**Exercise directions:** Word for word, transcribe the lines below and drop the pictures.

**Source material:**
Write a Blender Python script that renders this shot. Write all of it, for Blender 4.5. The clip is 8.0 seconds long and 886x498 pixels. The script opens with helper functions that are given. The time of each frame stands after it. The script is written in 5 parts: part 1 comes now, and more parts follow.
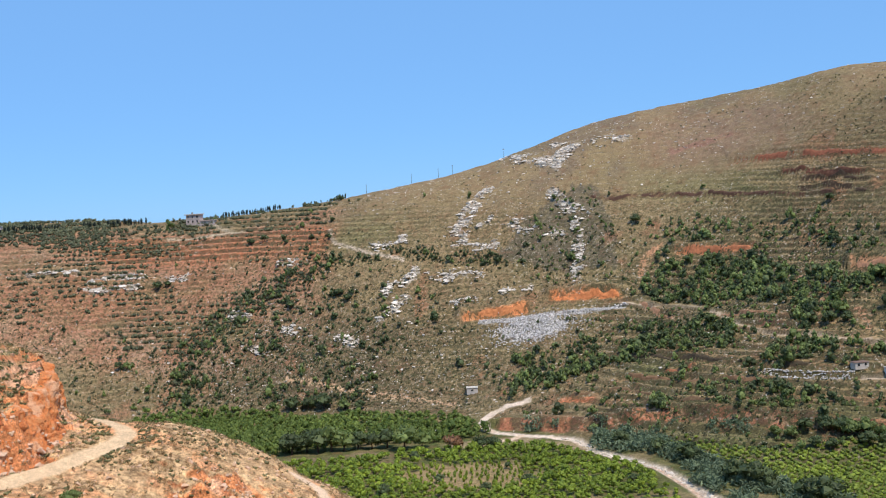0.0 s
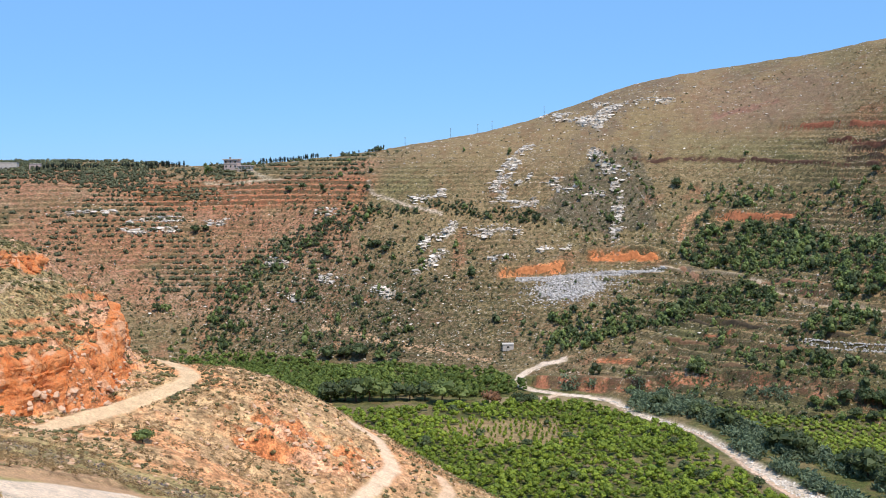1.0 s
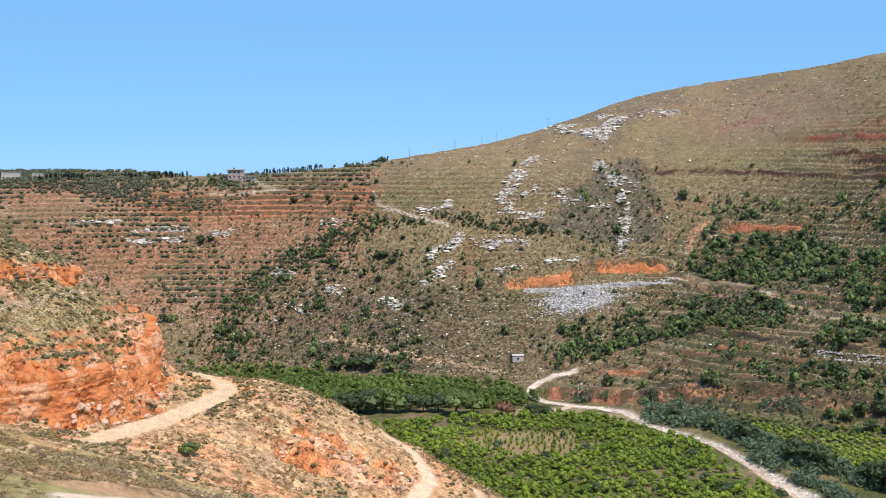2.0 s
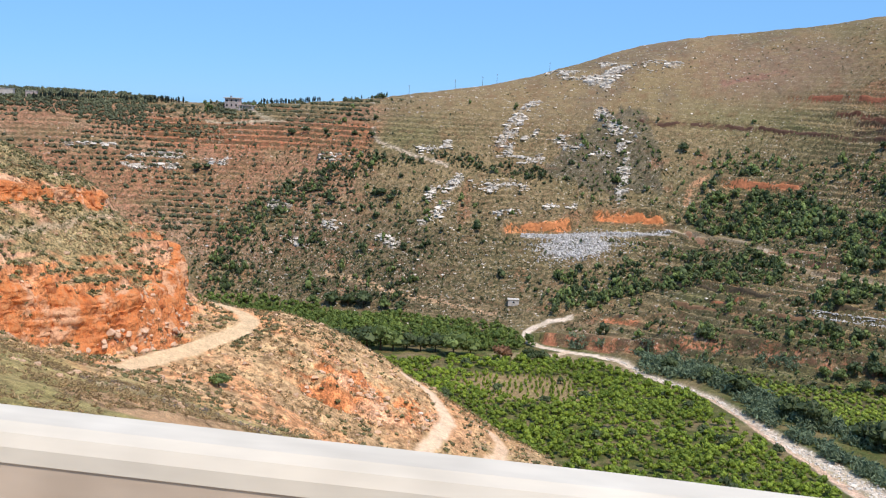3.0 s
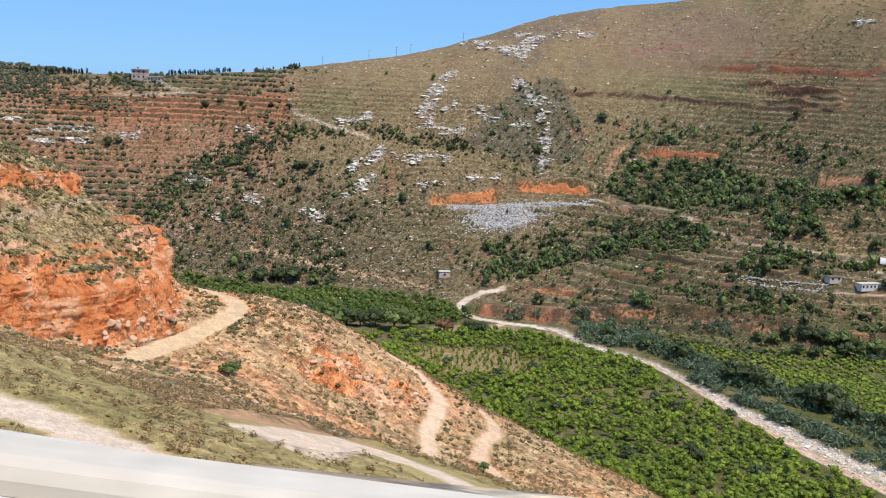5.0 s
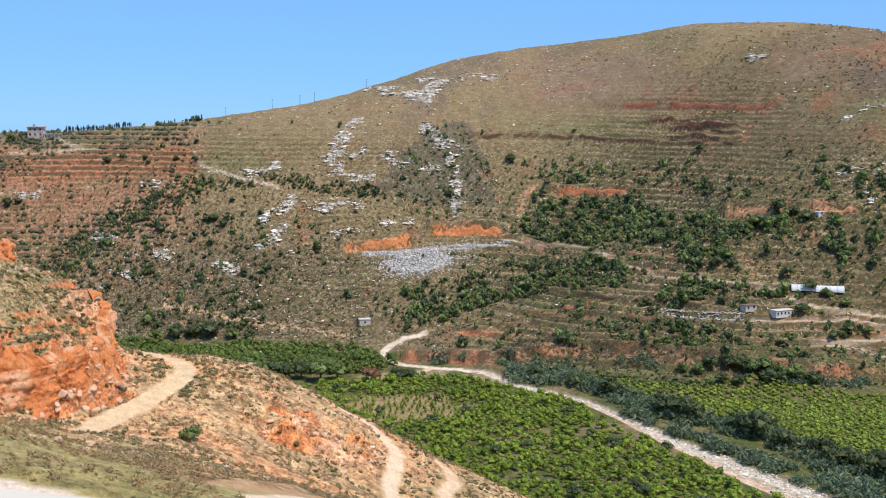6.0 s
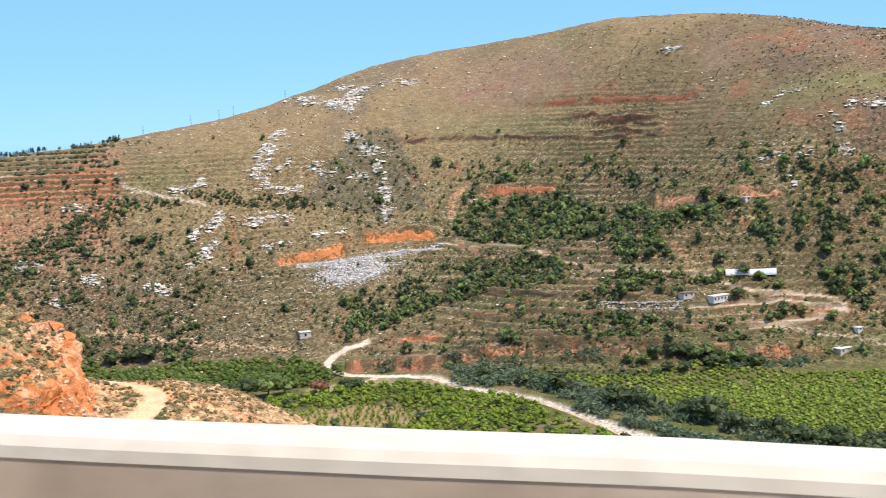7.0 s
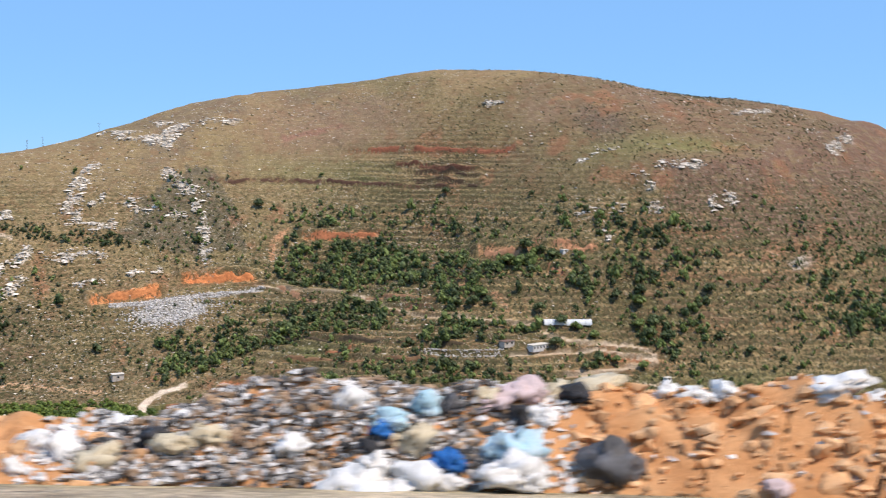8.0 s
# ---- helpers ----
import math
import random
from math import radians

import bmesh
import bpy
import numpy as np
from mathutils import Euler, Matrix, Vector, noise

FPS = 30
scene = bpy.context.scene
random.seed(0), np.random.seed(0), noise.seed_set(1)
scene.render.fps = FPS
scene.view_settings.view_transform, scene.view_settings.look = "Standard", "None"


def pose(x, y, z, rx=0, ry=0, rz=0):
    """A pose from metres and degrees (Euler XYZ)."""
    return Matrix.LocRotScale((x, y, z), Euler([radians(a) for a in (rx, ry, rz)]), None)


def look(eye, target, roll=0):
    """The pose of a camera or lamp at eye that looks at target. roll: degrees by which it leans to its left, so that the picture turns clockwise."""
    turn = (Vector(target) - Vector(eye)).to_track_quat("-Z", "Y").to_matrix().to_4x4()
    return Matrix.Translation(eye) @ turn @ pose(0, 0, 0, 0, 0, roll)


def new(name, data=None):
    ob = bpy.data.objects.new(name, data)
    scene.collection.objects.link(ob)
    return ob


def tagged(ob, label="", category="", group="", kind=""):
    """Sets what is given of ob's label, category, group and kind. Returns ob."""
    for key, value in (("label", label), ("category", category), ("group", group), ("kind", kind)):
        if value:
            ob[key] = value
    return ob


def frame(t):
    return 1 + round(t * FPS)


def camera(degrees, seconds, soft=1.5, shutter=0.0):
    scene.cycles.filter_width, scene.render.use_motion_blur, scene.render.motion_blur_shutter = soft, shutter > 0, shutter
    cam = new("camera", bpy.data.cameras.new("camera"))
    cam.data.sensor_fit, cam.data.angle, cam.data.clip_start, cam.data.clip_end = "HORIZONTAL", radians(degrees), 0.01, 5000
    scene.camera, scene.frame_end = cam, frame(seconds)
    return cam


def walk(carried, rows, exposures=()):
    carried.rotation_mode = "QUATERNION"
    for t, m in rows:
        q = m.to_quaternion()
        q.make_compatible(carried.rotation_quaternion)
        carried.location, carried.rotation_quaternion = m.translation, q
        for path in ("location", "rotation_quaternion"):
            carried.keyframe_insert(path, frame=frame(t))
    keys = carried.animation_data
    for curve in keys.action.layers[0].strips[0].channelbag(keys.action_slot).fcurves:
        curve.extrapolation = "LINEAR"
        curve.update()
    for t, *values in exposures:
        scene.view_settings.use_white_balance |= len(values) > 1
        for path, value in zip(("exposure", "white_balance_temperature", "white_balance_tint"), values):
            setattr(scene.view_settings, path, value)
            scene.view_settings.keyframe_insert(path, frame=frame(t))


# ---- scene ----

**Exercise output:**
Write a Blender Python script that renders this shot. Write all of it, for Blender 4.5. The clip is 8.0 seconds long and 886x498 pixels. The script opens with helper functions that are given. The time of each frame stands after it. The script is written in 5 parts: part 1 comes now, and more parts follow.
0.0 s
1.0 s
2.0 s
3.0 s
5.0 s
6.0 s
7.0 s
8.0 s
# ---- helpers ----
import math
import random
from math import radians

import bmesh
import bpy
import numpy as np
from mathutils import Euler, Matrix, Vector, noise

FPS = 30
scene = bpy.context.scene
random.seed(0), np.random.seed(0), noise.seed_set(1)
scene.render.fps = FPS
scene.view_settings.view_transform, scene.view_settings.look = "Standard", "None"


def pose(x, y, z, rx=0, ry=0, rz=0):
    """A pose from metres and degrees (Euler XYZ)."""
    return Matrix.LocRotScale((x, y, z), Euler([radians(a) for a in (rx, ry, rz)]), None)


def look(eye, target, roll=0):
    """The pose of a camera or lamp at eye that looks at target. roll: degrees by which it leans to its left, so that the picture turns clockwise."""
    turn = (Vector(target) - Vector(eye)).to_track_quat("-Z", "Y").to_matrix().to_4x4()
    return Matrix.Translation(eye) @ turn @ pose(0, 0, 0, 0, 0, roll)


def new(name, data=None):
    ob = bpy.data.objects.new(name, data)
    scene.collection.objects.link(ob)
    return ob


def tagged(ob, label="", category="", group="", kind=""):
    """Sets what is given of ob's label, category, group and kind. Returns ob."""
    for key, value in (("label", label), ("category", category), ("group", group), ("kind", kind)):
        if value:
            ob[key] = value
    return ob


def frame(t):
    return 1 + round(t * FPS)


def camera(degrees, seconds, soft=1.5, shutter=0.0):
    scene.cycles.filter_width, scene.render.use_motion_blur, scene.render.motion_blur_shutter = soft, shutter > 0, shutter
    cam = new("camera", bpy.data.cameras.new("camera"))
    cam.data.sensor_fit, cam.data.angle, cam.data.clip_start, cam.data.clip_end = "HORIZONTAL", radians(degrees), 0.01, 5000
    scene.camera, scene.frame_end = cam, frame(seconds)
    return cam


def walk(carried, rows, exposures=()):
    carried.rotation_mode = "QUATERNION"
    for t, m in rows:
        q = m.to_quaternion()
        q.make_compatible(carried.rotation_quaternion)
        carried.location, carried.rotation_quaternion = m.translation, q
        for path in ("location", "rotation_quaternion"):
            carried.keyframe_insert(path, frame=frame(t))
    keys = carried.animation_data
    for curve in keys.action.layers[0].strips[0].channelbag(keys.action_slot).fcurves:
        curve.extrapolation = "LINEAR"
        curve.update()
    for t, *values in exposures:
        scene.view_settings.use_white_balance |= len(values) > 1
        for path, value in zip(("exposure", "white_balance_temperature", "white_balance_tint"), values):
            setattr(scene.view_settings, path, value)
            scene.view_settings.keyframe_insert(path, frame=frame(t))


# ---- scene ----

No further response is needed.